*DIRECTION*: Find each line that has the string "name" and give the total, with nothing else.

** BEGIN **

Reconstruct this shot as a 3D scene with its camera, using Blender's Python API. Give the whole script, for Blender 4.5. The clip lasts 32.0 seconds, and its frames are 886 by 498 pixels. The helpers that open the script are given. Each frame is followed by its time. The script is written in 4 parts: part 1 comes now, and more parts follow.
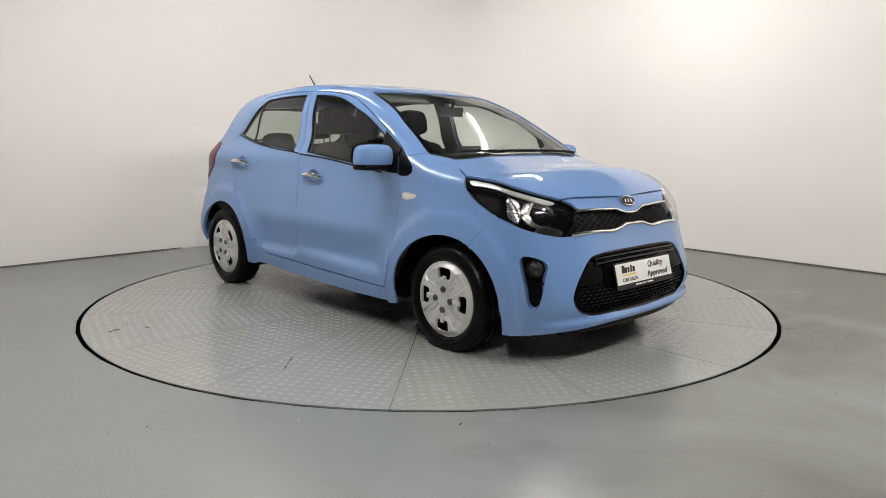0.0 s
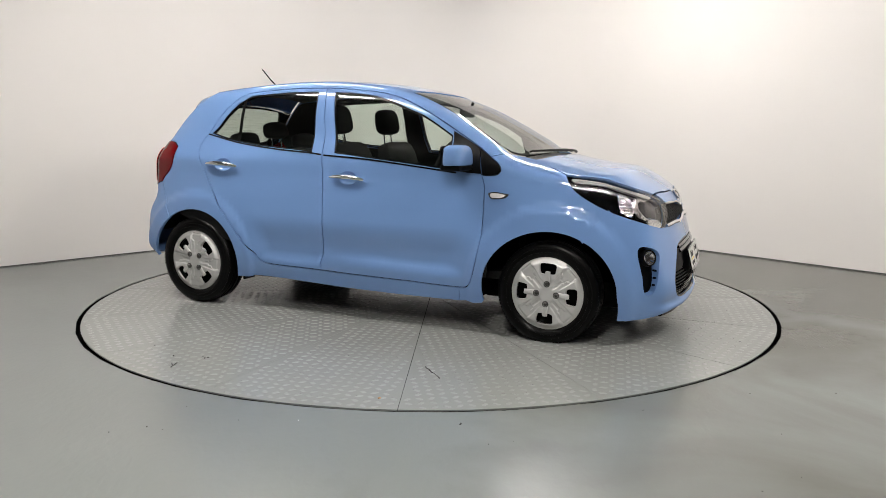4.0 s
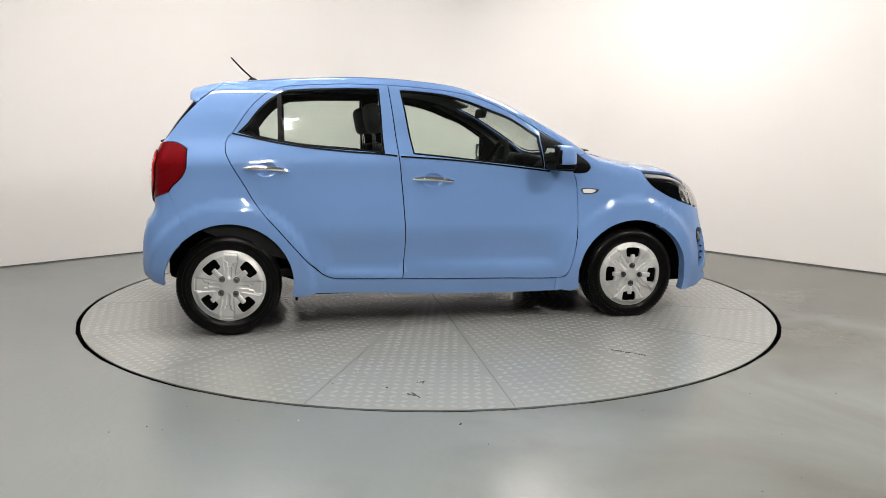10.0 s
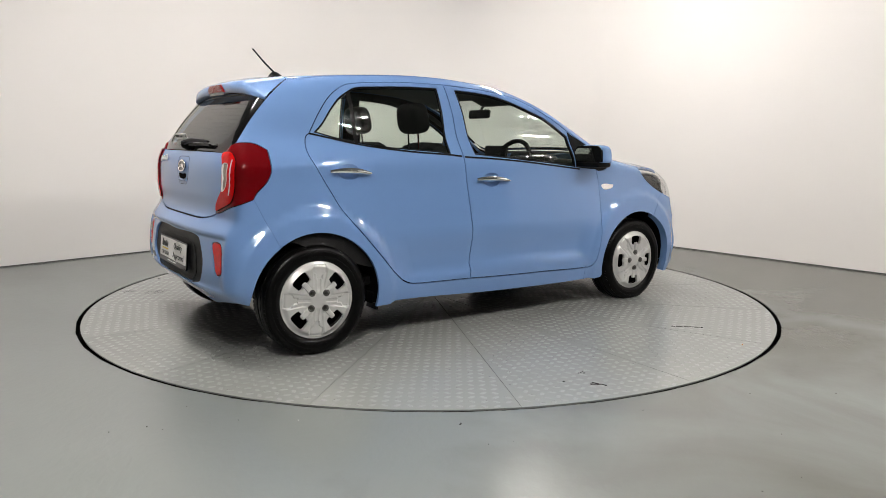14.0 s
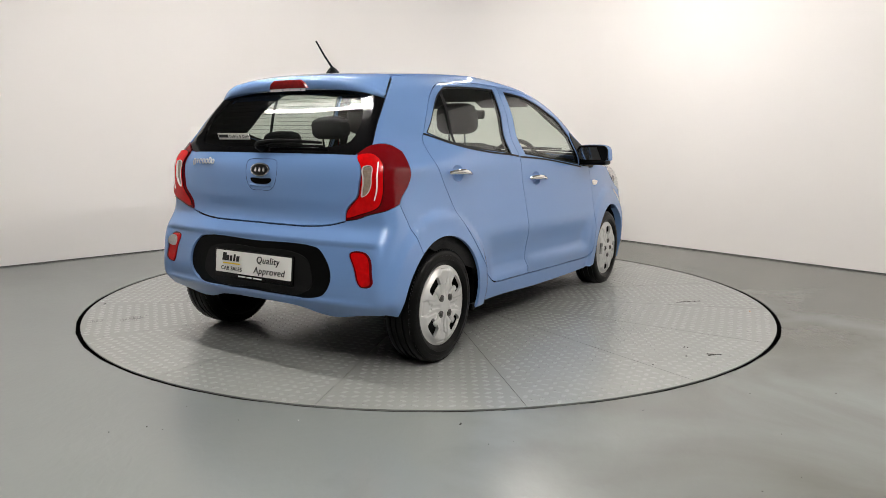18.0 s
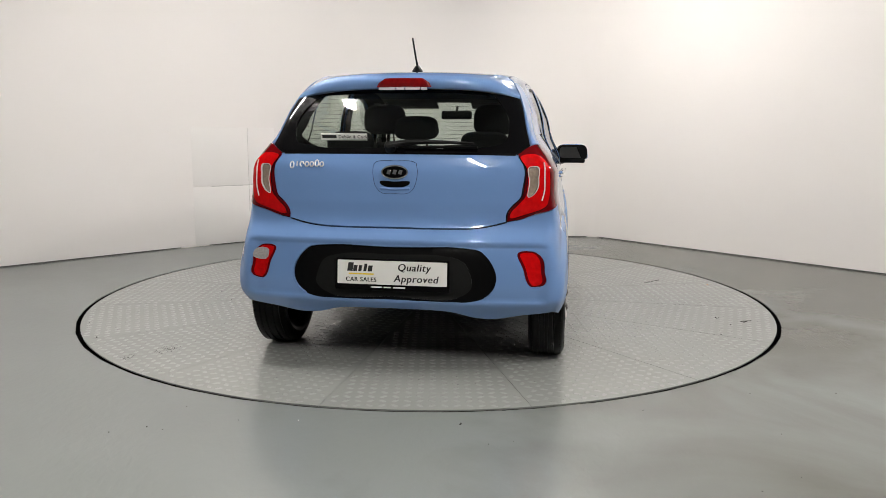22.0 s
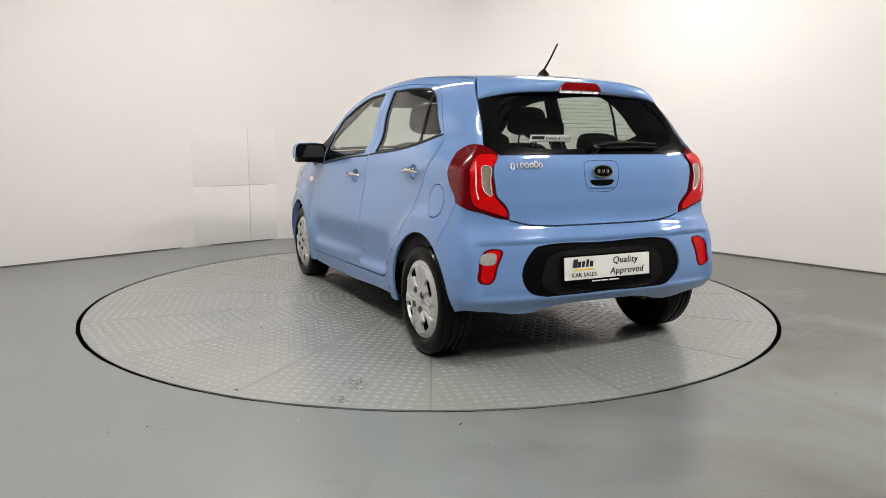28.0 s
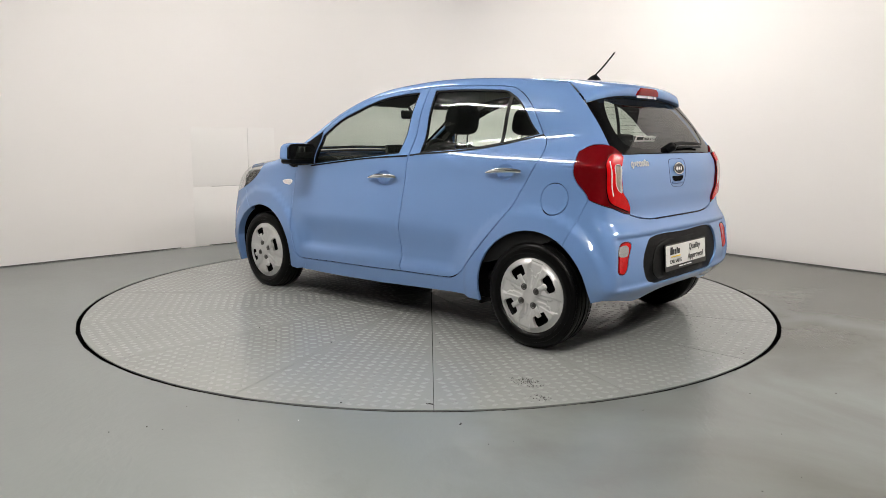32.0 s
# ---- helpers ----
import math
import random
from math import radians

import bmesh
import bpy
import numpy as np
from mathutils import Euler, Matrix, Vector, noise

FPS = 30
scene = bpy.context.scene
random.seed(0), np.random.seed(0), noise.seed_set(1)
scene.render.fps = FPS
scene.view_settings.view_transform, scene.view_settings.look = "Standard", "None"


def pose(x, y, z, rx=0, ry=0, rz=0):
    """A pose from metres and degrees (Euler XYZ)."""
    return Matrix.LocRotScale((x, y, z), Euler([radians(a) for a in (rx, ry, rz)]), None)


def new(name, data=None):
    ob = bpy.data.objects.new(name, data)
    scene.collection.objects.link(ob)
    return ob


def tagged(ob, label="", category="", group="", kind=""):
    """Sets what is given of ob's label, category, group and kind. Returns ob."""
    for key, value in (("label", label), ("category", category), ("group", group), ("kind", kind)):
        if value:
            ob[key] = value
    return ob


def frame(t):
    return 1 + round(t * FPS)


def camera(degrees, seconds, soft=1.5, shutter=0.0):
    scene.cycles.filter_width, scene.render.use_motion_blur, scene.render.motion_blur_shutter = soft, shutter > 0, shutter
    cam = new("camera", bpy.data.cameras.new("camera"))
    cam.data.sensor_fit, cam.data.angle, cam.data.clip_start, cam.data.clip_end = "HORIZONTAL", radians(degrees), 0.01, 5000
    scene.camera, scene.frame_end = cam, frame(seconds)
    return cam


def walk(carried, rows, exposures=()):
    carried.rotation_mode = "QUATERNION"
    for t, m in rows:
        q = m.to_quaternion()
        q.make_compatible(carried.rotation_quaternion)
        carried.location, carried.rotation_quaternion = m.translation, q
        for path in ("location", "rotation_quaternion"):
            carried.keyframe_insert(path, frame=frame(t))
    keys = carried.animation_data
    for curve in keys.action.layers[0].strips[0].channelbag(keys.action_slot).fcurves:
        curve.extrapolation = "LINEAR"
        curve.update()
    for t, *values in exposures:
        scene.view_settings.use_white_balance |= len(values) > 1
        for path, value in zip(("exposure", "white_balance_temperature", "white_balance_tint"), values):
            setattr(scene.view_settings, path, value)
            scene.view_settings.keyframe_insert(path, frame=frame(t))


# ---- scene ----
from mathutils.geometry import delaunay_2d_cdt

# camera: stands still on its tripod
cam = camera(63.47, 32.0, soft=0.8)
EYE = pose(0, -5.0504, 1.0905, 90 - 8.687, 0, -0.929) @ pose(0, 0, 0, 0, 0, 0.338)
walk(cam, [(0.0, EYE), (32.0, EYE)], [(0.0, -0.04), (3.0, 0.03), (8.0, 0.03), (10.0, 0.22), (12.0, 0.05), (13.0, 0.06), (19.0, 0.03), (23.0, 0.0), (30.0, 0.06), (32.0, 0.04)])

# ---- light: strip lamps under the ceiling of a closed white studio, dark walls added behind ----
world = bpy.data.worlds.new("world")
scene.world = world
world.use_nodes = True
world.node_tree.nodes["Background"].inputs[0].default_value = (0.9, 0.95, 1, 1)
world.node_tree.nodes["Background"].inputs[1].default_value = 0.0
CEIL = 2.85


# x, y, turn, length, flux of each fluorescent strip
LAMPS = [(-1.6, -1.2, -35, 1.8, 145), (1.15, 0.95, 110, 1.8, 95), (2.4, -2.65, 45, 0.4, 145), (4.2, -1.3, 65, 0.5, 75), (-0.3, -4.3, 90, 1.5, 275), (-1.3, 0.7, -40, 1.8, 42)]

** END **

*WRITTEN ANSWER*: 2